SOCIB activities in the Saildrone ATL2MED mission

SOCIB participated to the Saildrone ATL2MED mission, a public-private partnership between SAILDRONE and 12 research institutions from seven countries. The mission started in November 2019 in Cape Verde, where two saildrones (Fig. 1) were deployed, collecting biogeochemical, ecological and physical measurements. The SOCIB-saildrone mission was carried out in the Western Mediterranean, South of the Balearic Islands, from 17 to 29th of March 2020 (Fig. 2), an ocean area of specific scientific interest since it is a highly energetic area, characterised by mesoscale eddies and is also a well known hotspot of biodiversity. The impact of climate change and human pressure in the islands on the ecosystem are complementary topics that will be also explored in this project.

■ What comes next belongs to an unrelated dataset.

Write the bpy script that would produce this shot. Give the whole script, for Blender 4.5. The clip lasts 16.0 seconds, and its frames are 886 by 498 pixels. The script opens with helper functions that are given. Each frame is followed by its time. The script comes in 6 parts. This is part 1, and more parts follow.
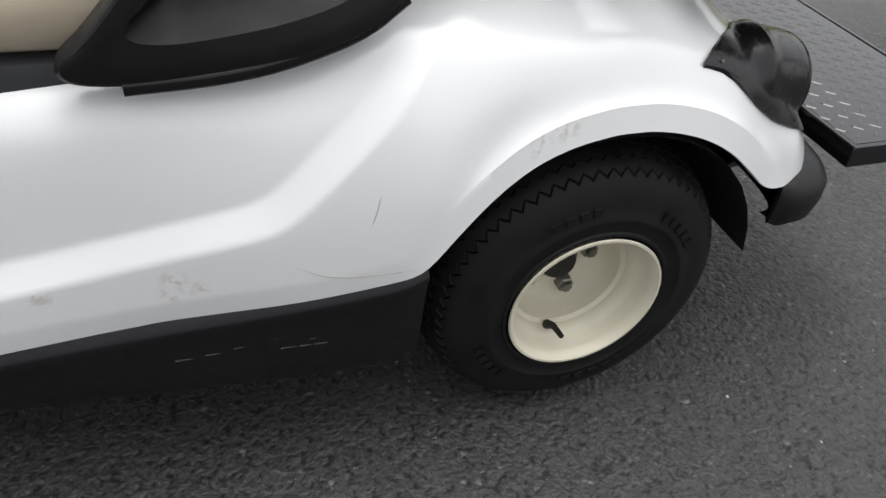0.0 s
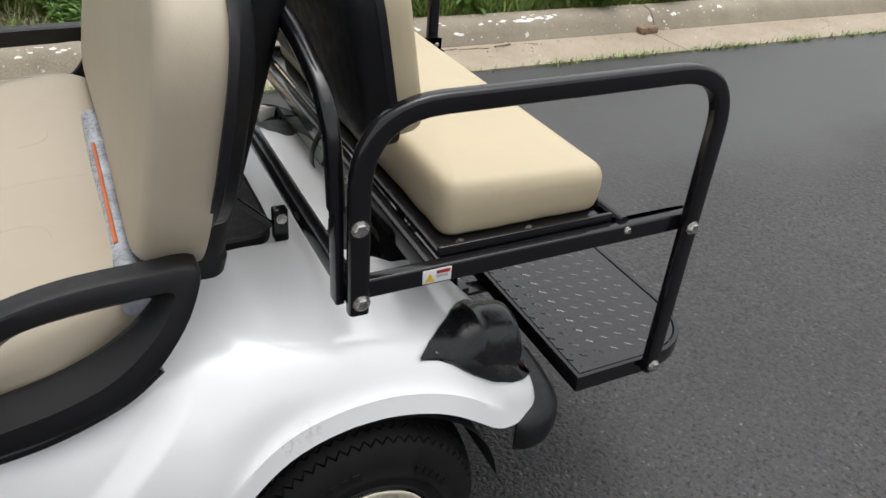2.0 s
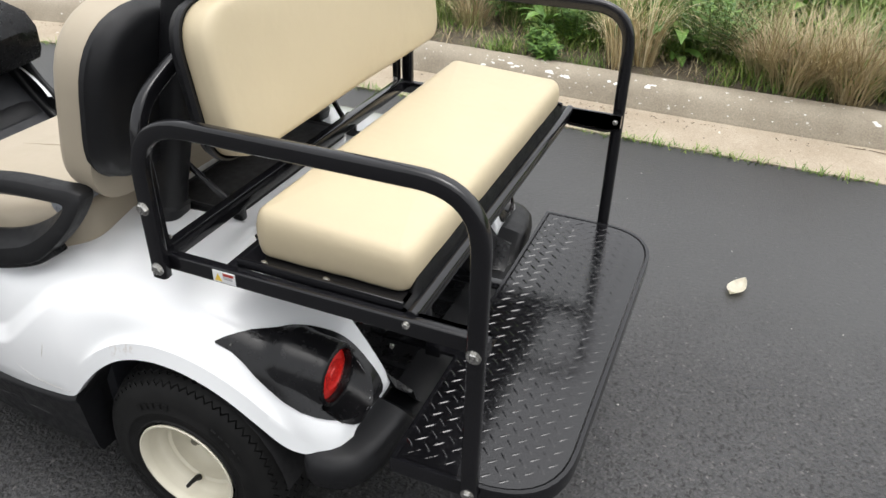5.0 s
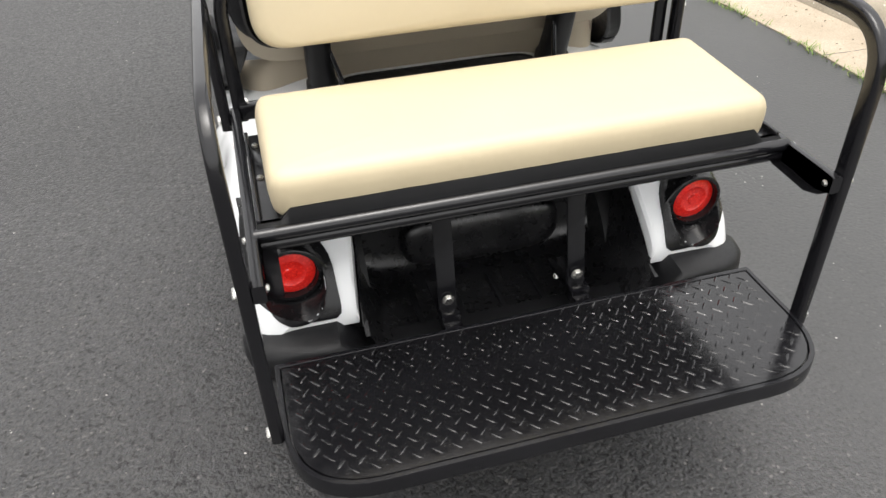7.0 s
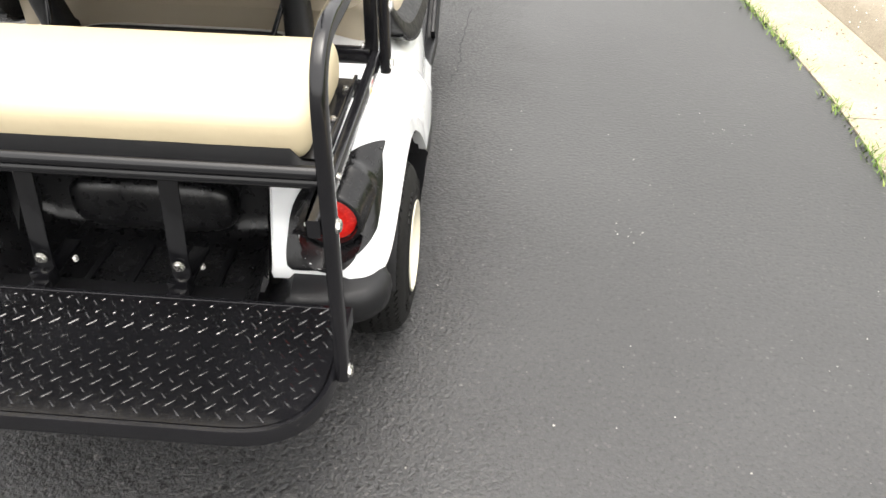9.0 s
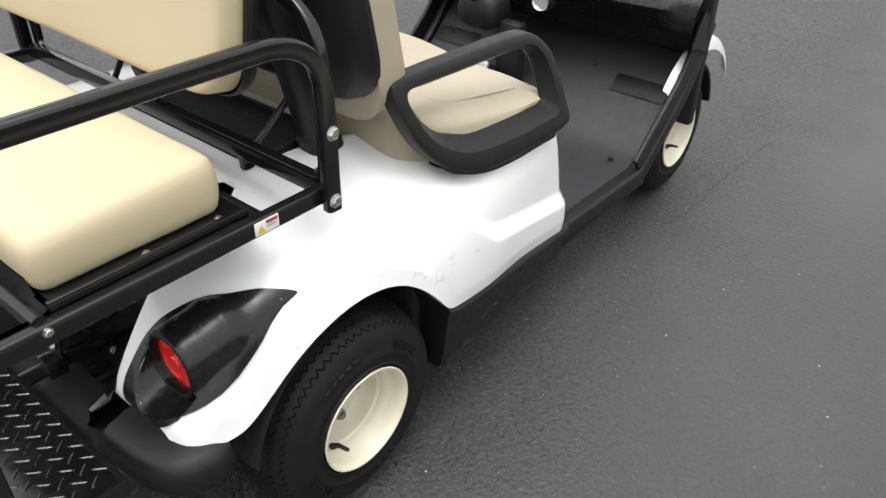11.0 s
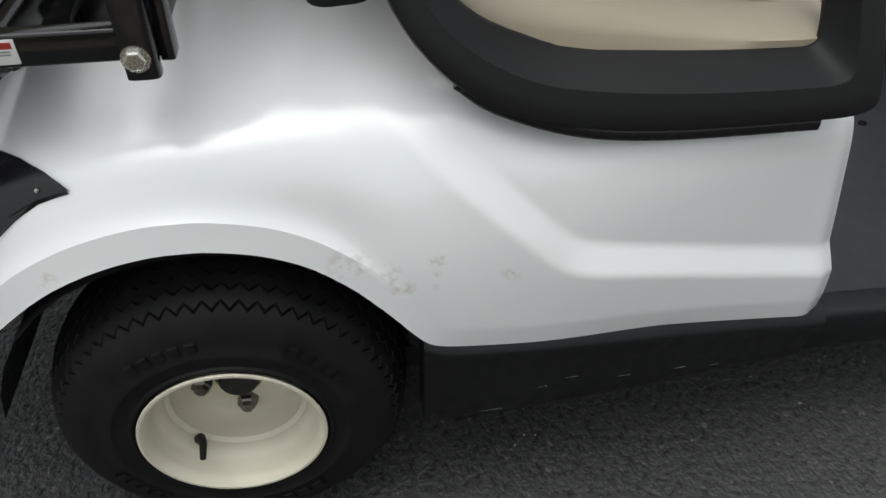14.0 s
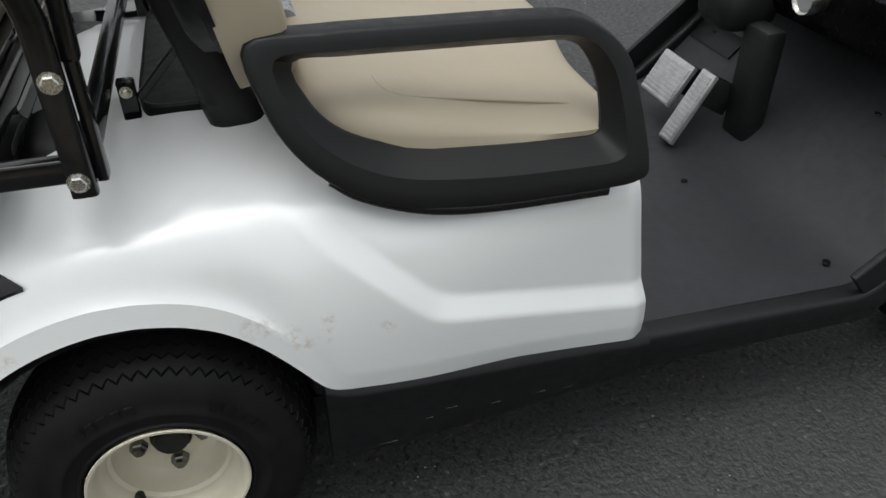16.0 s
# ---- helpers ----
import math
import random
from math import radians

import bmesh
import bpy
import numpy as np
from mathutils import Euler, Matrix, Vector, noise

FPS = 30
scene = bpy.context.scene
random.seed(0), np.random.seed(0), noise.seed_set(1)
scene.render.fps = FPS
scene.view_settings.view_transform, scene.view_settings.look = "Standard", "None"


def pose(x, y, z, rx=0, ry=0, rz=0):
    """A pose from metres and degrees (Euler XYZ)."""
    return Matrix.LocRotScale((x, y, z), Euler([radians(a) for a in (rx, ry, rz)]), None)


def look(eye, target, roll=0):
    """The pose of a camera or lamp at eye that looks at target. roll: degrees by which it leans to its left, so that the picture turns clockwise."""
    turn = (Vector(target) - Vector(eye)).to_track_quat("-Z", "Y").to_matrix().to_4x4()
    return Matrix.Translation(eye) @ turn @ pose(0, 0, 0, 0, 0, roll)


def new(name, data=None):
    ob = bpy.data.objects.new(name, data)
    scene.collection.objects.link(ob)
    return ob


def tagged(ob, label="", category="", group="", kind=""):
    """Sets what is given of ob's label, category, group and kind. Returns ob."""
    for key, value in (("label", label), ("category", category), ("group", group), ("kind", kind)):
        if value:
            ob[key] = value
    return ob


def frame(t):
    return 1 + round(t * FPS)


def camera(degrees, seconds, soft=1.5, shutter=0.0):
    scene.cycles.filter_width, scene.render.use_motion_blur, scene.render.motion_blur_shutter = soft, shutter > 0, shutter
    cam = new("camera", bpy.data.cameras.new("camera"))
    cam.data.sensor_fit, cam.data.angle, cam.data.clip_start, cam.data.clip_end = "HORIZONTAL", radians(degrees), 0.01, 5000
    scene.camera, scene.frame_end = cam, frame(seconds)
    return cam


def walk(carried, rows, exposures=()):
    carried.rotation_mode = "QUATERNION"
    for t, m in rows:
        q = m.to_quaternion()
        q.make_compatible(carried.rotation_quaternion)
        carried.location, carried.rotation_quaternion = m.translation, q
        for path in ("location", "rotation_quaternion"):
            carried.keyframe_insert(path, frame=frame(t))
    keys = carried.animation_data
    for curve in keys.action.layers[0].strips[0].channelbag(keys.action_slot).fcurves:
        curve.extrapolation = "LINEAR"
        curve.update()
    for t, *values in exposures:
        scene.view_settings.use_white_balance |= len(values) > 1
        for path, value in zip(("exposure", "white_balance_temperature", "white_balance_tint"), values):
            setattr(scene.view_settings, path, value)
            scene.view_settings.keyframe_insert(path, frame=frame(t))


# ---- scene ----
from mathutils.bvhtree import BVHTree

cam = camera(60.5, 16.0)
PATH = [
    (0, (-1.284, 0.542, 1.026), (0.127, -0.052, -0.261), 7.1),
    (0.5, (-1.299, 0.488, 1.079), (0.017, -0.259, -0.23), 7.7),
    (1, (-1.317, 0.476, 1.221), (-0.008, -0.471, 0.042), 7.9),
    (1.5, (-1.366, 0.5, 1.359), (0.036, -0.434, 0.28), 5.4),
    (2, (-1.411, 0.353, 1.438), (0.073, -0.456, 0.37), 4.9),
    (2.5, (-1.521, 0.15, 1.499), (0.058, -0.473, 0.442), 7.9),
    (3, (-1.723, -0.018, 1.563), (-0.034, -0.365, 0.55), 1.5),
    (3.2, (-1.759, -0.09, 1.584), (-0.051, -0.353, 0.577), 0.6),
    (5.3, (-1.366, -1.131, 1.565), (0.084, -0.232, 0.521), 1.0),
    (5.5, (-1.295, -1.267, 1.577), (0.051, -0.204, 0.549), 1.0),
    (6, (-1.067, -1.403, 1.544), (0.135, -0.188, 0.505), 3.1),
    (6.5, (-0.768, -1.437, 1.544), (0.061, -0.026, 0.394), 1.5),
    (7, (-0.477, -1.603, 1.527), (-0.076, -0.045, 0.339), -1.9),
    (7.5, (-0.222, -1.669, 1.509), (0.107, -0.108, 0.303), -1.6),
    (8, (0.098, -1.612, 1.507), (0.425, -0.071, 0.275), 2.7),
    (8.5, (0.447, -1.615, 1.471), (0.532, -0.049, 0.229), 0.7),
    (9, (0.798, -1.588, 1.479), (0.693, -0.008, 0.258), 1.2),
    (9.5, (1.094, -1.374, 1.482), (0.79, 0.22, 0.313), 0.8),
    (9.7, (1.176, -1.289, 1.491), (0.784, 0.298, 0.338), 1.1),
    (11.8, (1.557, -0.348, 1.412), (0.17, 0.448, 0.211), 1.3),
    (12, (1.587, -0.237, 1.401), (0.155, 0.404, 0.161), 0.4),
    (12.5, (1.551, -0.123, 1.311), (0.075, 0.396, 0.066), -2.8),
    (13, (1.398, -0.011, 1.229), (-0.082, 0.472, -0.027), -0.3),
    (13.5, (1.277, 0.152, 1.129), (-0.228, 0.441, -0.156), -1.8),
    (14, (1.251, 0.209, 1.09), (-0.245, 0.429, -0.218), -0.0),
    (14.5, (1.291, 0.163, 1.14), (-0.239, 0.344, -0.136), 1.3),
    (15, (1.377, 0.05, 1.206), (-0.283, 0.144, 0.094), 2.1),
    (15.5, (1.426, 0.075, 1.253), (-0.264, 0.331, 0.215), 2.4),
    (16, (1.459, 0.229, 1.229), (-0.11, 0.672, 0.071), -0.4),
]
EXPOSURES = [(0, 0.73, 6500, 10), (0.5, 0.9, 6500, 10), (1, 0.94, 6500, 10), (1.5, 0.72, 6500, 10), (2, 0.68, 6500, 10), (3.2, 0.8, 6500, 10), (5.3, 1.08, 6500, 10), (6.5, 1.13, 6550, 10), (7.5, 1.72, 6850, 10), (8.5, 1.88, 6850, 10), (9.7, 1.78, 6850, 10), (11.8, 0.9, 6450, 7), (12.6, 0.75, 6420, 6), (13.6, 0.36, 6420, 7), (14.2, 0.26, 6420, 7), (15, 0.28, 6420, 7), (16, 0.26, 6420, 7)]
walk(cam, [(t, look(eye, target, roll)) for t, eye, target, roll in PATH], EXPOSURES)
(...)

As a result, the main initial objectives of the SOCIB-saildrone experiment were:

  • Monitoring (sub-)mesoscale features (e.g. Algerian anticyclonic eddies, shelf-slope exchanges) to better understand the processes involved in the ocean circulation and variability, as well as their potential impacts on the marine ecosystem and sea-turtle trajectories in particular.
  • Collecting ocean data to complement the observational network, filling spatial and temporal gaps, in particular monitoring and connecting the open ocean and the coastal area, including the Cabrera National Park.
  • Providing data for satellite calibration and validation of altimeter missions in the area: (1) Sentinel-3A/3B, Jason3 that aim to characterize the fine-scale variability (2) SWOT that will be launched in 2022 to provide daily high-resolution sea surface height.

SOCIB-Saildrone project

SOCIB experiments, led by Mélanie Juza and Joaquín Tintoré, had three distinct phases:

  1. Phase 1 concentrated on observing an intense mesoscale eddy, located south of Ibiza, including sea turtle tracking in the southern part of the eddy in collaboration with Dr. David March from University of Exeter.
  2. Phase 2 included the eddy monitoring in its northern boundary -by one of the saildrones- and transitioning both platforms until reaching the Marine Protected Area of the Cabrera Archipelago Maritime-Terrestrial National Park.
  3. Phase 3 focused on the self-slope monitoring south of Mallorca and Menorca Islands, including a detailed monitoring of the southern waters of Cabrera, from Southwest to Northeast, in collaboration with Cabrera Island National Park. Phases 1 and 2 open sea monitoring are a SOCIB contribution to EuroSea EU funded project, while the coastal component off Cabrera Island is a contribution to JERICO-S3 EU funded project. 

Accordingly, phase 1 of the experiment started on 17 March 2020, in the southwest of the large anticyclonic eddy south of Ibiza (0.5ºE, 37.5ºN), and finished on 29 March 2020 East of Menorca Island (4.8ºE, 39.7ºN) (see saildrone trajectories in Fig. 2). While SD-1053 navigated along the southern edge of the eddy to join the tagged sea turtle and sample its neighbour (Fig. 3), SD-1030 flowed north-eastward to monitor the eddy crossing its centre (Fig. 4).

After having navigated north-eastwards and reached the south of Mallorca, the two saildrones started together phase 3, with a detailed and intense sampling of the upper ocean conditions in the Cabrera Archipelago Maritime-Terrestrial National Park (Fig. 5) in order to understand the shelf-slope exchange processes in this hotspot of biodiversity. Finally, the saildrones monitored the oceanographic conditions along the southern continental shelves of the eastern Balearic Islands, which are privileged places for the marine life.

This mission was subject to difficult atmospheric and oceanographic conditions (intense contrary winds, ocean currents, waves, and turtle tracking) requiring a continuous adaptation of the sampling, and also to the COVID19 context confining the involved personal. We warmly thank the great SOCIB and SAILDRONE teams to having carried out this mission.

Saildrone data

The saildrones are innovative unmanned surface vehicles combining wind-powered propulsion technology and solar-powered meteorological and oceanographic sensors to collect high-resolution atmospheric, surface and sub-surface ocean data. The two saildrones, which have been deployed during the mission, are equipped with atmospheric and oceanographic sensors (see details in Fig. 6). More specifically, the saildrone SD-1030 is equipped with an ADCP and SD-1053 with an echo-sounder.

Very high-resolution oceanographic data were collected in the SOCIB-Saildrone mission:

  • 1-minute resolution: sea water temperature, sea water conductivity, sea water salinity, chlorophyll concentration, oxygen concentration and saturation.
  • 5-minute resolution: sea water current, significant wave height, wave dominant period, acoustic measurements.

Note that the echo-sounder is a very high energy-consuming sensor. Consequently, it was switched on during the phases 1 and 3, and turned off during then transitioning phase 2.